Is $\mathbb{R}^2$ a Ring?

Question

From what I know, $\mathbb{R}^2$ is a group under addition, defined as $(a, b) + (c, d) = (a+b,c+d)$. However, this answer on another question seems to suggest that $\mathbb{R}^2$ is actually a ring with multiplication defined as $(a, b)\cdot (c, d) = (ac, bd)$. I thought that we usually only define multiplication over the group $\mathbb{R}^2$ as $(a, b)\cdot (c,d) = (ac - bd, ad+bc)$, and in result end up making it a field called $\mathbb{C}$?

Answer 1

As the answer you have linked indicates, the key here is that the exact meaning of $\Bbb R^2$ (or equivalently $\Bbb R \times \Bbb R$) depends in the context that we are working in.

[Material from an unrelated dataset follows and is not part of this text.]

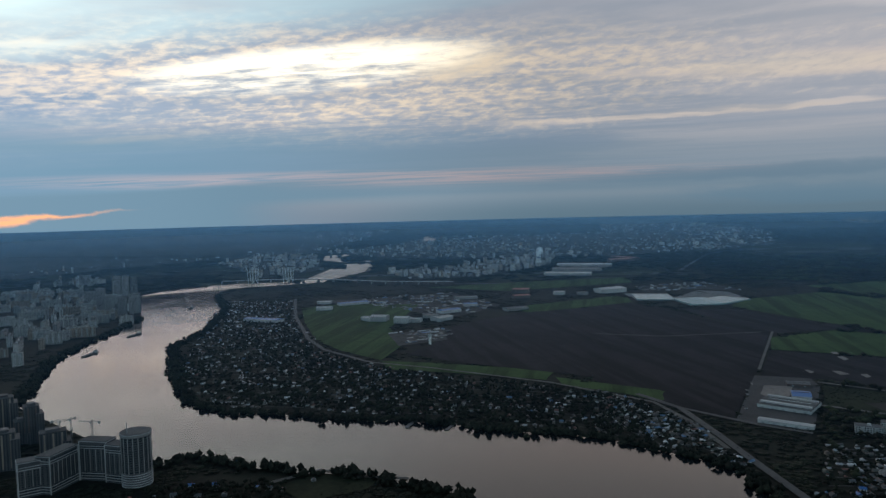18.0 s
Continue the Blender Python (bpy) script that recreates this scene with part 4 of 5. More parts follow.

In settings where $\Bbb R$ and/or $\Bbb C$ are the only rings/fields being discussed (typically in problems of an area whose name includes the word "analysis"), $\Bbb R^2$ typically refers to the abelian group/vector space over the set $\Bbb R^2$. In other words, no multiplication between elements is defined or considered.

However, in settings where $\Bbb R$ and/or $\Bbb C$ are considered to be one ring among many (typically in problems of an area whose name includes the word "algebra(ic)"), $\Bbb R^2$ refers to the multiplication associated with the product $\Bbb R \times \Bbb R$ of rings. That is, $\Bbb R^2$ a ring with multiplication defined by $(a,b)\cdot(c,d) = (ac,bd)$.

The symbol $\Bbb R^2$ is never used to refer to $\Bbb R^2$ with the complex-number multiplication $(a,b)\cdot (c,d) = (ac - bd,ad + bc)$, except perhaps for pedagogical reasons. Where the set $\Bbb R^2$ is given this multiplication rule, the symbol $\Bbb C$ is used instead.

Answer 2

You have that from the same abelian group (in this case $\mathbb{R}^2$) you can obtain different non-isomorphic rings if you consider it with different multiplications.
In this case $\mathbb{C}$ and $\mathbb{R}^2$ are both rings but with different multiplications.

In the first case, as Randall commented, you have that the group you are considering became a field. In the second case it's not a field (for example $(1,0)$ doesn't admit any inverse).

So, even if the abelian group is the same, you can construct different rings on it.